“Basta-me
ouvir alguém falar sinceramente de ideal, de futuro, de filosofia, ouvi-lo
dizer ‘nós’ com um tom de segurança, invocar os ‘outros’ e sentir-se seu
intérprete, para que o considere meu inimigo. Vejo nele um tirano fracassado,
quase um carrasco, tão odioso quanto os tiranos e os carrascos de alta classe.
É que toda fé exerce uma forma de terror, ainda mais temível quando os ‘puros’
são seus agentes.

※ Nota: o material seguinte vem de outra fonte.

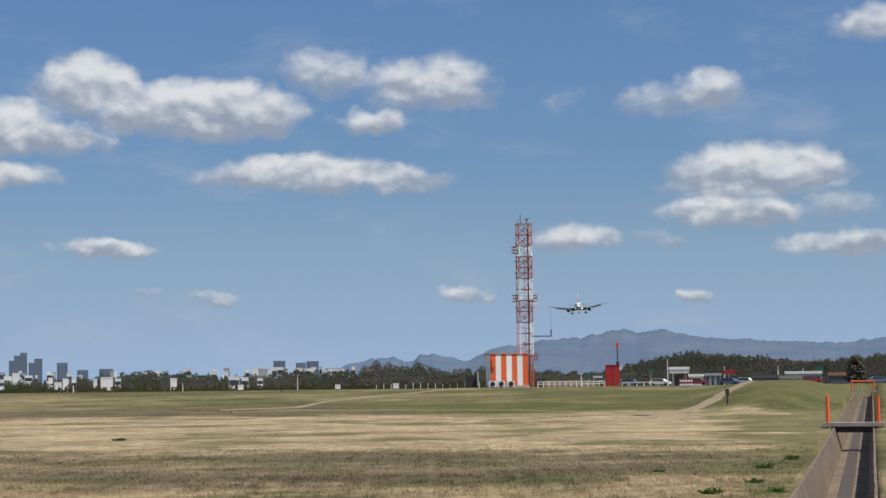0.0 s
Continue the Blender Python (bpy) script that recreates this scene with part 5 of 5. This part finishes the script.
# ---- on the airfield ----
def antenna_tower():
    az, d = 2.36, 186.0
    t = thing("antenna_tower", stand(az, d, 14, 0.05), "orange and white steel lattice antenna tower beside a hut", "tower")
    h = tall(4.5, az, d)
    w, z0 = 0.6, 0.0
    bays = 15
    tops = [z0 + (h - z0) * i / bays for i in range(bays + 1)]
    corners = [(-w, -w), (w, -w), (w, w), (-w, w)]
    # painted bands: white where the frame is bright
    white = {4, 5, 8, 9, 12}
    for i in range(bays):
        a, b = tops[i], tops[i + 1]
        c = M["white" if i in white or i < 4 and i == 3 else "tower_orange"]
        brace = M["white" if i in white or i == 3 else "rust"]
        for k in range(4):
            p, q = corners[k], corners[(k + 1) % 4]
            part("tower_leg", rods(((*p, a), (*p, b), 0.045)), c, t)
            part("cross_brace", rods(((*p, a), (*q, b), 0.028, None, 6)), brace, t)
            if k % 2 == 0:
                part("cross_brace", rods(((*q, a), (*p, b), 0.028, None, 6)), brace, t)
            part("ring_brace", rods(((*p, b), (*q, b), 0.03, None, 6)), M["rust"], t)
    part("ladder", rods(((-0.15, -w - 0.1, 0.2), (-0.15, -w - 0.1, h), 0.02), ((0.15, -w - 0.1, 0.2), (0.15, -w - 0.1, h), 0.02), *[((-0.15, -w - 0.1, 0.5 + 0.5 * i), (0.15, -w - 0.1, 0.5 + 0.5 * i), 0.014) for i in range(int(h / 0.5) - 1)]), M["rust"], t)
    part("cable_run", rods(((0.25, -w, 0), (0.25, -w, h * 0.97), 0.05)), M["dark_metal"], t)
    for f, side, mat in ((0.84, -1, "rust"), (0.545, 1, "rust"), (0.545, -1, "rust"), (0.545 - 0.03, 1, "white"), (0.19, 1, "rust")):
        z = h * f
        bars = []
        for dz in (-0.28, 0.0, 0.28):
            bars += [((side * w, -0.35, z + dz), (side * (w + 0.5), -0.35, z + dz), 0.025), ((side * (w + 0.5), -0.35, z + dz), (side * (w + 0.5), 0.35, z + dz), 0.025), ((side * w, 0.35, z + dz), (side * (w + 0.5), 0.35, z + dz), 0.025)]
        bars += [((side * (w + k), -0.35, z - 0.32), (side * (w + k), -0.35, z + 0.34), 0.03) for k in (0.15, 0.35, 0.5)]
        part("antenna_bracket", rods(*bars), M[mat], t)
    for f in (0.77, 0.7, 0.49):
        part("outrigger", rods(((-w - 0.35, 0, h * f), (w + 0.3, 0, h * f), 0.03)), M["rust"], t)
    z = h * 0.315
    part("monitor_arm", rods(((w, 0, z), (w + 1.9, 0, z), 0.05), ((w + 1.9, 0, z - 0.05), (w + 1.9, 0, z + 0.6), 0.06), ((w + 1.9, 0, z + 0.6), (w + 1.9, 0, z + 2.3), 0.012)), M["dark_metal"], t)
    part("top_rod", rods(((-0.3, 0, h), (-0.3, 0, h + 0.95), 0.03), ((-w, 0, h), (-w, 0, h + 0.45), 0.025), ((0.3, 0, h), (0.3, 0, h + 0.3), 0.03), ((0.3, 0, h + 0.3), (0.15, 0, h + 0.55), 0.045), ((0.3, 0, h + 0.3), (0.48, 0, h + 0.55), 0.045)), M["dark_metal"], t)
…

Suspeita-se dos espertos, dos velhacos, dos farsantes; no
entanto não poderíamos atribuir-lhes nenhuma das grandes convulsões da
história; não acreditando em nada, não vasculham nossos corações, nem nossos
pensamentos mais íntimos; abandonam-nos à nossa indolência, ao nosso desespero
ou à nossa inutilidade; a humanidade deve a eles os poucos momentos de
prosperidade que conheceu: são eles que salvam os povos que os fanáticos e que
os ‘idealistas’ arruínam. Sem doutrinas, só possuem caprichos e interesses,
vícios complacentes, mil vezes mais suportáveis que os estragos provocados pelo
despotismo dos princípios; porque todos os males da vida provêm de uma ‘concepção
da vida’. Um homem político completo deveria aprofundar-se nos sofistas antigos
e tomar aulas de canto; e de corrupção...” (Cioran, pág. 13)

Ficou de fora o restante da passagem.